Id. at 954. Clearly, it is much more accurate to describe the currency as the means by which the crime was committed than it would be to so describe a house from which drugs had been sold or an automobile in which they had been transported. If, as we have held, a house can be considered an instrumentality of the crime, see United States v. Certain Real Property & Premises Known As 38 Whalers Cove Drive, 954 F.2d 29, 36 (2d Cir.), cert. denied, — U.S. -, 113 S.Ct. 55, 121 L.Ed.2d 24 (1992), we would be blinking reality if we held that the money in the instant case was any less an instrumentality. For other cases treating realty as an instrumentality of the crime, see United States v. Cullen, 979 F.2d 992, 994 (4th Cir.1992); McCaslin, 959 F.2d 786. In short, we hold that appellant’s reliance on Halper is misplaced. As the court in McCaslin accurately stated:
Halper has no application to the very ancient practice by which instrumentalities of a crime may be declared forfeit to the government. The forfeiture of such in-strumentalities is “‘independent of, and wholly unaffected by any criminal proceeding in personam.’”
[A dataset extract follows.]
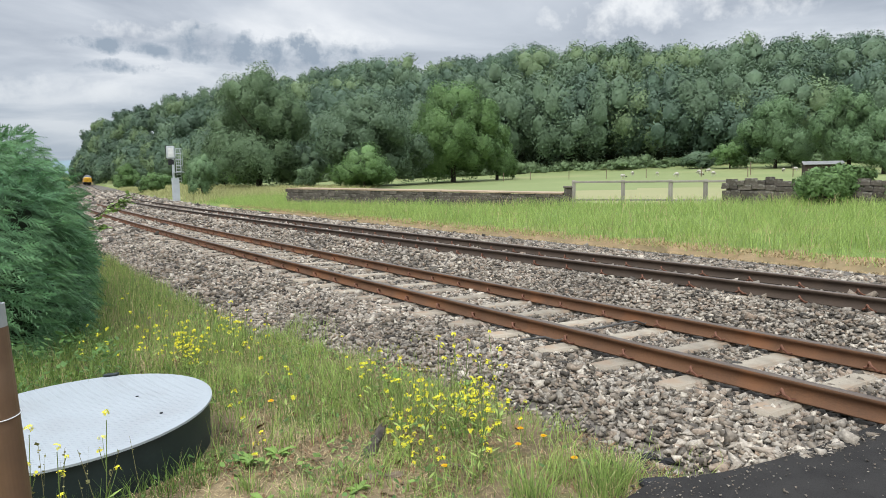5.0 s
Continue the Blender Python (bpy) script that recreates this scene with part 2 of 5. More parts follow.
M_TUBE = shader("brown_coated_steel", (0.155, 0.090, 0.048), 0.5, dark=(0.105, 0.064, 0.038), scale=3, fine=30, spec=0.4, stain=(0.20, 0.13, 0.08), stain_scale=2.5)
M_GALV = shader("galvanised_steel", (0.42, 0.44, 0.45), 0.5, metal=0.5, dark=(0.30, 0.31, 0.31), scale=6, fine=60)
M_PALE = shader("weathered_pale_paint", (0.62, 0.56, 0.46), 0.6, dark=(0.47, 0.41, 0.32), scale=1.6, fine=12, stretch=(1, 1, 0.25), stain=(0.40, 0.31, 0.21), stain_scale=3)
M_SIGNAL = shader("signal_grey", (0.50, 0.53, 0.55), 0.5, dark=(0.36, 0.39, 0.41), scale=2, fine=20, metal=0.2)
M_WALLSTONE = shader("dry_stone", (0.125, 0.108, 0.09), 0.95, dark=(0.05, 0.043, 0.036), scale=1.5, fine=11, bump=0.7, bump_scale=9, var=0.35, stain=(0.22, 0.205, 0.18), stain_scale=2.6)
M_COPING = shader("pinkish_platform_top", (0.40, 0.29, 0.215), 0.95, dark=(0.30, 0.24, 0.15), scale=0.5, fine=5, var=0.15, bump=0.4, bump_scale=12)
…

Id. at 788 (citations omitted).
We recognize quite properly that the flow of money and other goods across the nation’s borders is a matter of legitimate, non-prosecutorial concern to the government, which spends substantial sums in regulating such movement. See United States v. Dichne, 612 F.2d 632, 640 (2d Cir.1979), cert. denied, 445 U.S. 928, 100 S.Ct. 1314, 63 L.Ed.2d 760 (1980). Forfeiture of goods moving across the border in violation of governmental regulations long has been recognized as enforceable by civil proceedings. One Lot Emerald Cut Stones & One Ring v. United States, 409 U.S. 232, 237, 93 S.Ct. *76489, 493, 34 L.Ed.2d 438 (1972) (quoting Helvering v. Mitchell, 303 U.S. 391, 400, 58 S.Ct. 630, 633, 82 L.Ed. 917 (1938)). The forfeiture involves the very goods covered by the regulation and it is remedial rather than punitive in nature.
There is authority to the effect that double jeopardy can be invoked regardless of whether the prosecution or the forfeiture comes first. See United States v. Amiel, 995 F.2d 367, 370 (2d Cir.1993) (citing United States v. Mayers, 897 F.2d 1126, 1127 (11th Cir.), cert. denied, 498 U.S. 865, 111 S.Ct. 178, 112 L.Ed.2d 142 (1990)). We may expect, therefore, that application of the Halper rule to section 5316 cases would discourage the remedial use of section 5317(c) forfeitures. We doubt that this is what Congress intended or the Constitution requires.
We find no merit in Etim’s claim of an Eighth Amendment violation based on an alleged excessive fine. Putting aside the question whether the forfeiture should be considered a fine, it clearly was not excessive. Section 5321(a)(2) of Title 31 provides that the Secretary of the Treasury may impose a civil penalty on a person not filing a report that “may not be more than the amount of the monetary instrument for which the report was required.” The section continues: “A civil penalty under this paragraph is reduced by an amount forfeited under section 5317(b) [now section 5317(c) ] of this title.” Congress clearly intended that the liability for failure to declare, whether by forfeiture or fine, can be equal to the amount of the monetary instrument involved. Moreover, the Secretary is empowered to remit any portion of the forfeiture or civil penalty that he deems proper. Section 5321(e); see United States v. Huber, 603 F.2d 387, 397 (2d Cir.1979) (discussing district court’s power to reduce award under 18 U.S.C. § 1963), cert. denied, 445 U.S. 927, 100 S.Ct. 1312, 63 L.Ed.2d 759 (1980); see also Halper, 490 U.S. at 446, 109 S.Ct. at 1900 (quoting One Lot Emerald Cut Stones, 409 U.S. at 237, 93 S.Ct. at 493).
We likewise reject appellant’s claim of unconscionable delay. The currency involved herein was seized by the government on March 3, 1990, and the forfeiture action was begun on December 13, 1991, twenty-one months later. However, three days after the currency was seized, the Customs Service informed Etim by letter that he had the right to petition for return of the currency and instructed him concerning the information to be included in the petition. Approximately one month thereafter, Etim’s attorney informed the Service by letter that Etim wanted to recover the funds, but the attorney did not send the information that the Service required for return of the funds. Neither did he seek a judicial hearing to require either the return of the funds or the institution of a foreclosure proceeding. The district court measured the delay by the four-part test of Barker v. Wingo, 407 U.S. 514, 530-33, 92 S.Ct. 2182, 2192-93, 33 L.Ed.2d 101 (1972), as adopted by the Supreme Court in United States v. Eight Thousand Eight Hundred & Fifty Dollars ($8,850) in United States Currency, 461 U.S. 555, 564-65, 103 S.Ct. 2005, 2012, 76 L.Ed.2d 143 (1983), and concluded that the delay was not unreasonable. See 803 F.Supp. at 600-01. There was no error here.
The judgment of the district court is affirmed.